What are the key sector opportunities you’re capitalising on?

IT security is a huge growth area and will continue to be a growth area for our sector for many years to come as every business will need to get to a certain level and maintain it. At HCS, our simple goal is to protect customers and their businesses, and we build security into everything we manage.

As fibre broadband is rolled out through the country, the old copper phone lines are disappearing fast and hosted telephony is growing at a rapid rate. HCS has transitioned thousands of users to modern cloud-hosted solutions, which capitalise on the broadband infrastructure now available. Our modern telecom and VoIP solutions enable more flexible working, better team-working and lower calling costs for users.

Digital transformation is a buzzword in our industry, which is being used to describe the transformation of existing or aged business processes and experiences to a modern solution that is more efficient, productive and suited to the evolving needs of customers. HCS is digitally transforming processes for customers on a daily basis and we see huge growth in this part of our business over the next number of years.

We are always adding new products to stay one step ahead and drive better business performance for our customers.

What set you on the road to where you are now?

Leaving Dublin nearly 20 years ago. My wife Mary and I wanted to live in the country, so we moved back to Waterford. I joined HCS as a technical consultant, in a role which you could say was undefined. But I didn’t care as I was achieving my goal of leaving Dublin before I was 30.

Little did I know that I’d be here 20 years later, own a third of the business with my fellow directors Dan and Sean Hegarty, and have three teenagers who are now getting their wings and setting out on their own roads.

What’s the biggest risk you’ve ever taken?

I am not a risk taker in business. My programmer brain means that I am very logical. I always look for a well-thought-out plan that will cater for most scenarios that might play out.

What one work skill do you wish you had?

Maybe I should be more of a risk taker!

How do you get the best out of your team?

There’s no ‘I’ in team, so ensuring you work with each individual in your team to support them to achieve more and empower them to be the best they can be is critical to every team’s success.

Show leadership, make decisions, stay in control and roll with both the good and the bad days. Set your teams challenges and goals that are achievable.

Have you noticed a diversity problem in your sector?

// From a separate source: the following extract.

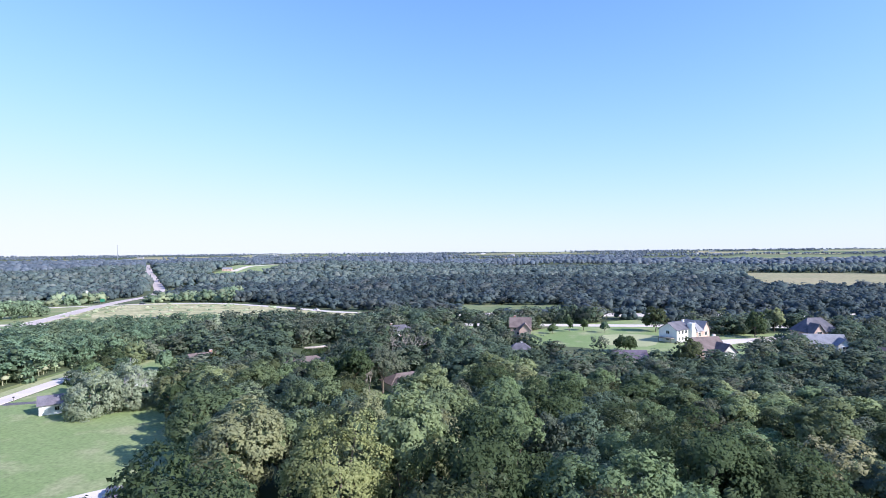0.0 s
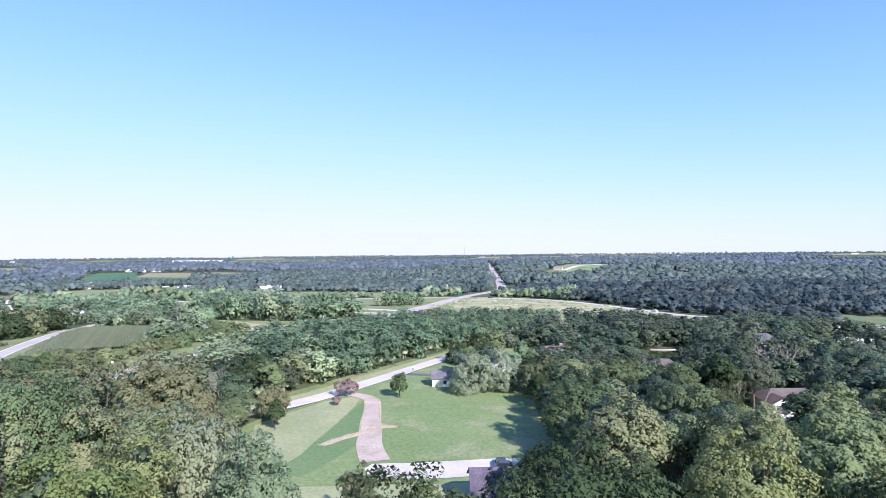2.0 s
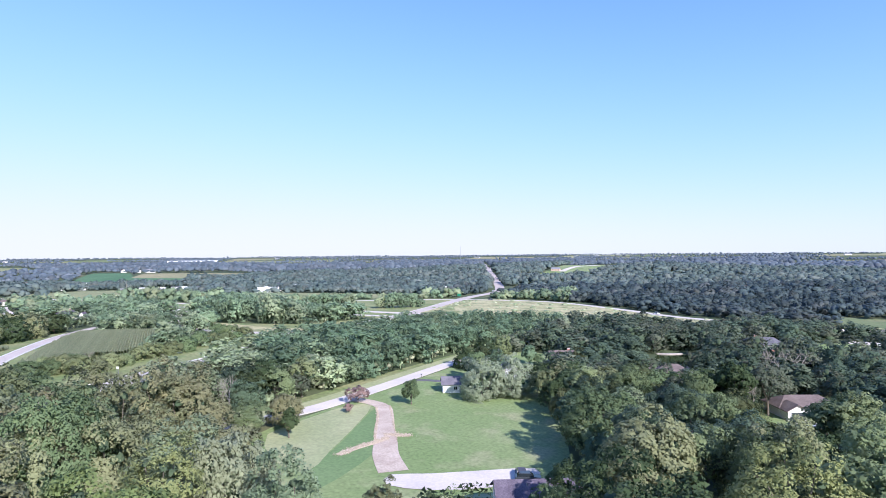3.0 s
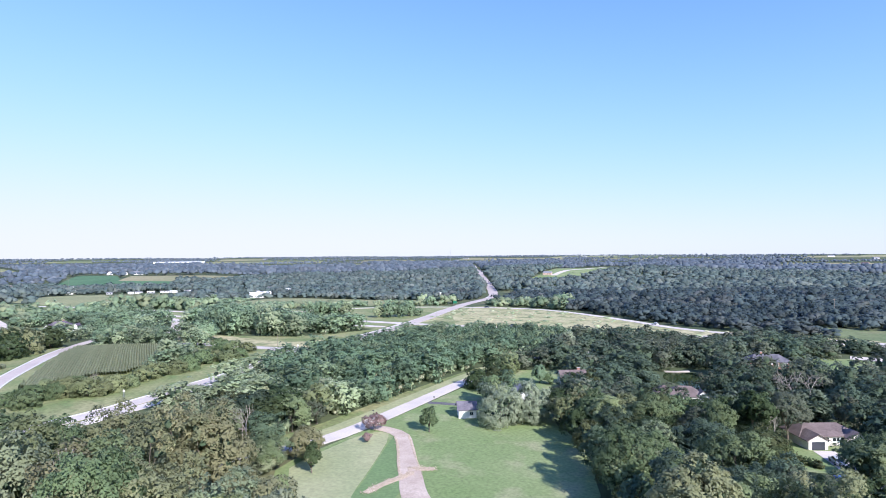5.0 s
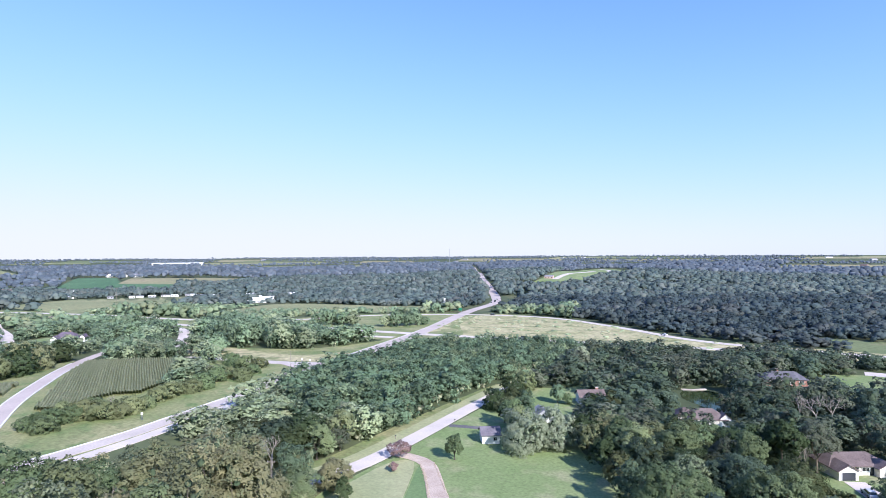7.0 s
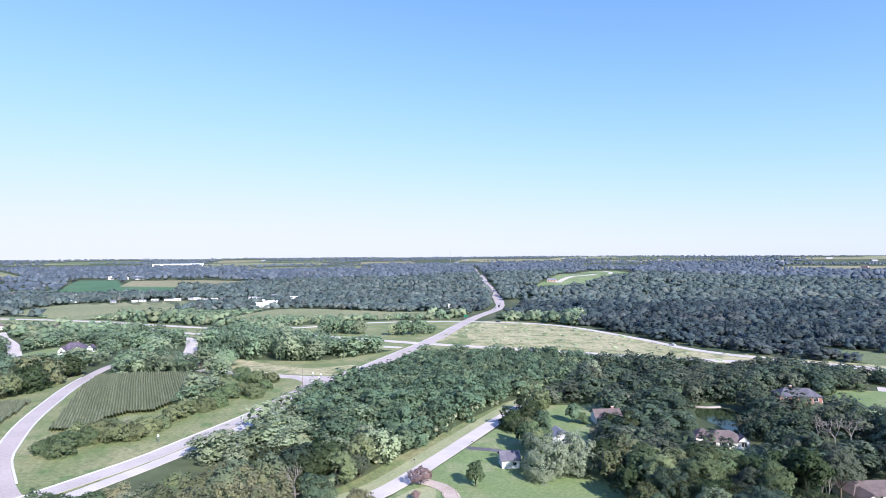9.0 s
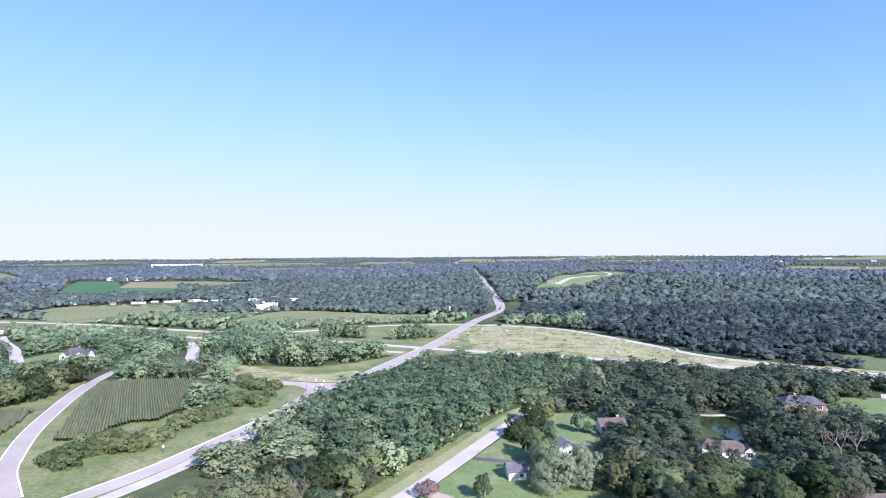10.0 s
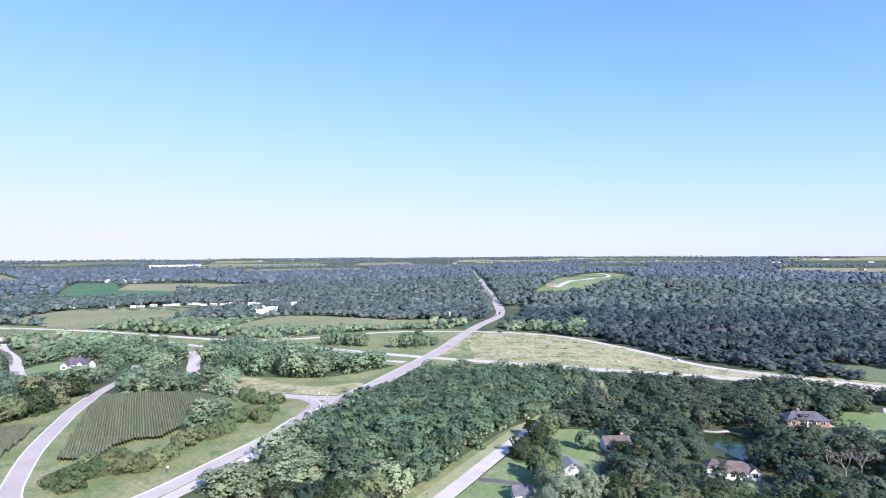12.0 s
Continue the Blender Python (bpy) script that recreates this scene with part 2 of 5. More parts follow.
def triangles(name, v, f, mats, tint=None, smooth=False, normals=None, second=None):
    """A mesh from arrays of places and triangles. second: which triangles take the second material."""
    me = bpy.data.meshes.new(name)
    v, f = np.asarray(v, np.float32), np.asarray(f, np.int32)
    me.vertices.add(len(v))
    me.vertices.foreach_set("co", v.ravel())
    me.loops.add(f.size)
    me.loops.foreach_set("vertex_index", f.ravel())
    me.polygons.add(len(f))
    me.polygons.foreach_set("loop_start", np.arange(0, f.size, f.shape[1], dtype=np.int32))
    for m in mats:
        me.materials.append(m)
    me.polygons.foreach_set("use_smooth", np.full(len(f), smooth))
    if second is not None:
        me.polygons.foreach_set("material_index", np.asarray(second, np.int32))
    if tint is not None:
        me.attributes.new("tint", "FLOAT", "POINT").data.foreach_set("value", np.asarray(tint, np.float32))
    if normals is not None:
        me.attributes.new("custom_normal", "FLOAT_VECTOR", "POINT").data.foreach_set("vector", np.asarray(normals, np.float32).ravel())
    me.update(calc_edges=True)
    return me


def from_bm(name, bm, mat, smooth=False):
    me = bpy.data.meshes.new(name)
    bmesh.ops.recalc_face_normals(bm, faces=bm.faces)
    bm.to_mesh(me)
    bm.free()
    me.materials.append(mat)
    if smooth:
        me.polygons.foreach_set("use_smooth", np.full(len(me.polygons), True))
    return me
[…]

One thing I would like to see is a narrowing of the gender divide in the IT industry. It’s still very male-orientated and in the IT services business we would love to see more female engineers and technical consultants.

HCS’s focus is always on the person and whether they have the skills and the passion to provide our customers with innovative and secure services.

What’s the best piece of career advice you have ever received?

“Always forward and never stand still.” An old boss of mine said this to me when I was leaving and I frequently think about it if I feel I am going backwards or staying stagnant.

What books have you read that you would recommend?

I don’t read books! I read technology articles and IT industry blogs to keep up to date on what’s emerging and am constantly looking out for what’s next.

The latest video I watched was Microsoft’s Satya Nadella discussing how our economy and society is undergoing a sea change of digitisation. He spoke about emerging technology trends and innovations across Microsoft that will transform every business and industry going forward. It’s fascinating if that’s your area of interest.

What are the essential tools and resources that get you through the working week?

Every hour, day or week in our industry can throw anything at you, especially in an era where we are under constant cyberthreat. To get through these episodes and make it to Friday, I need a support network around me that extends beyond my work colleagues to my family.

Microsoft workplace tools such as Office, Teams, To-Do, SharePoint, Power BI, Dynamics and Business Central are tools I use on a daily basis, and without them it would not be possible to function each day.